Amicus Brief

ICLE Amicus to US Supreme Court in McDonald’s v DesLandes


The International Center for Law & Economics (“ICLE”) is a nonprofit, non-partisan global research and policy center aimed at building the intellectual foundations for sensible, economically grounded policy. ICLE promotes the use of law and economics methodologies, as well as the results of economic research, to inform public policy debates, and it has longstanding expertise in antitrust law. It has filed amicus briefs in this Court and others around the country. See, e.g., Apple Inc. v. Epic Games, Inc., No. 23-344 (U.S.); United States v. Am. Airlines Grp. Inc., No. 23-1802 (1st Cir.); Giordano v. Saks Inc., No. 23-600 (2d Cir.).

ICLE respectfully submits that the decision below undermines the economic foundations of antitrust law by presuming that a potentially procompetitive restraint is per se unlawful, rather than analyzing the restraint under the default rule of reason. The Court should grant the petition for a writ of certiorari to clarify that the type of restraint at issue here is presumptively procompetitive and thus subject to the rule of reason.

ICLE scholars have written extensively on issues closely related to this case, and respectfully submit that their expertise will help clarify the economic problems with the decision below and highlight the reasons for the Court to grant certiorari.


This Court has clearly and repeatedly recognized that “[t]he rule of reason is the accepted standard for testing whether a practice restrains trade in violation of [Sherman Act] § 1” and that per se prohibitions are “con- fined to restraints … ‘that would always or almost al- ways tend to restrict competition and decrease output.’” Leegin Creative Leather Prods., Inc. v. PSKS, Inc., 551 U.S. 877, 885–86 (2007) (quoting Bus. Elecs. Corp. v. Sharp Elecs. Corp., 485 U.S. 717, 723 (1988)). The decision below cannot be reconciled with those important principles.

The Seventh Circuit committed at least three errors that threaten the economic foundations of antitrust law and are worthy of this Court’s attention.

First, the Seventh Circuit inverted the strong presumption in favor of rule of reason analysis—a presumption that is critical in preventing antitrust law from deterring productive and beneficial conduct. Plaintiffs can overcome that presumption, but only when they show that the challenged restraint falls squarely within a class or category that “always or almost always” harms competition. Leegin, 551 U.S. at 885–86. For a court to make that prediction with confidence, it must have sufficient experience with the restraint. Here, the Seventh Circuit turned settled law on its head. From a dearth of experience, the court of appeals reasoned that a per se claim was plausible and sustainable. This approach threatens to chill Interbrand competition.

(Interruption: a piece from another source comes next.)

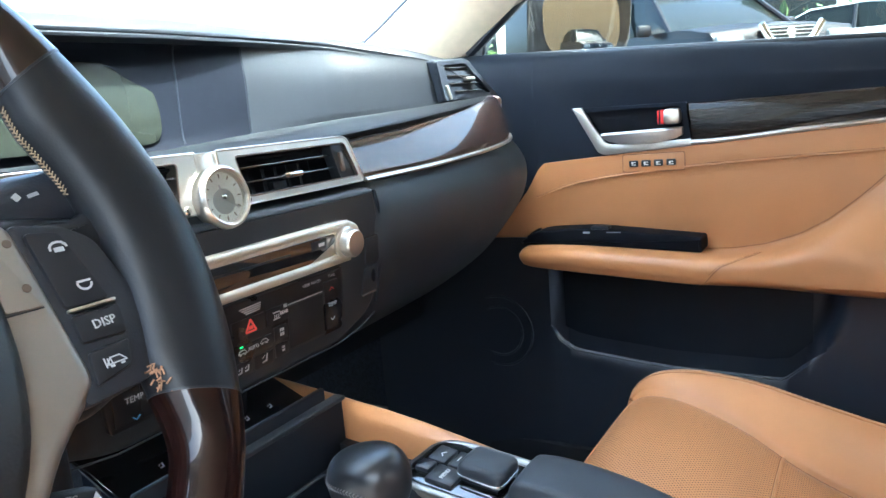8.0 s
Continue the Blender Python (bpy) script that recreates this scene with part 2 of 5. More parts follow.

Second, the Seventh Circuit sustained a per se challenge to a restraint that has significant procompetitive virtues. The challenged contractual provision was designed, and chiefly functioned, as a vertical restraint. The economic literature shows that intrabrand vertical restraints tend to benefit competition. While there are circumstances under which certain vertical restraints can be anticompetitive, there is no literature demonstrating that they are typically anticompetitive. In the franchise context, intrabrand vertical restraints strengthen the franchise’s brand overall and thus foster competition. The existence of some horizontal aspects or applications of such a restraint, moreover, does not negate these procompetitive virtues. The rule of reason fosters consideration of such issues, whereas the Seventh Circuit’s decision curtails it.

Third, the Seventh Circuit held that positive effects on consumers cannot justify a restraint in the labor market. This holding is in deep tension with this Court’s admonition that antitrust analysis focus on “the commercial realities” of a business or industry rather than on “formalistic distinctions.” See Ohio v. Am. Express Co., 138 S. Ct. 2274, 2285 (2018) (“AmEx”) (quoting Eastman Kodak Co. v. Image Tech. Servs., Inc., 504 U.S. 451, 466–67 (1992)). Second, the decision below is at odds with this Court’s teaching that “reasonableness” is a holistic endeavor, which incorporates consideration of consumer welfare. See NCAA v. Alston, 141 S. Ct. 2141, 2151 (2021). As petitioners explain, a growing circuit split on this fundamental, analytical issue warrants this Court’s immediate attention.

[1] Pursuant to S. Ct. Rule 37.2(a), counsel for all parties have been notified about the filing of this brief. No counsel for a party authored this brief in whole or in part and no person or entity other than amicus, its members, or counsel made a monetary contribution to its preparation or submission.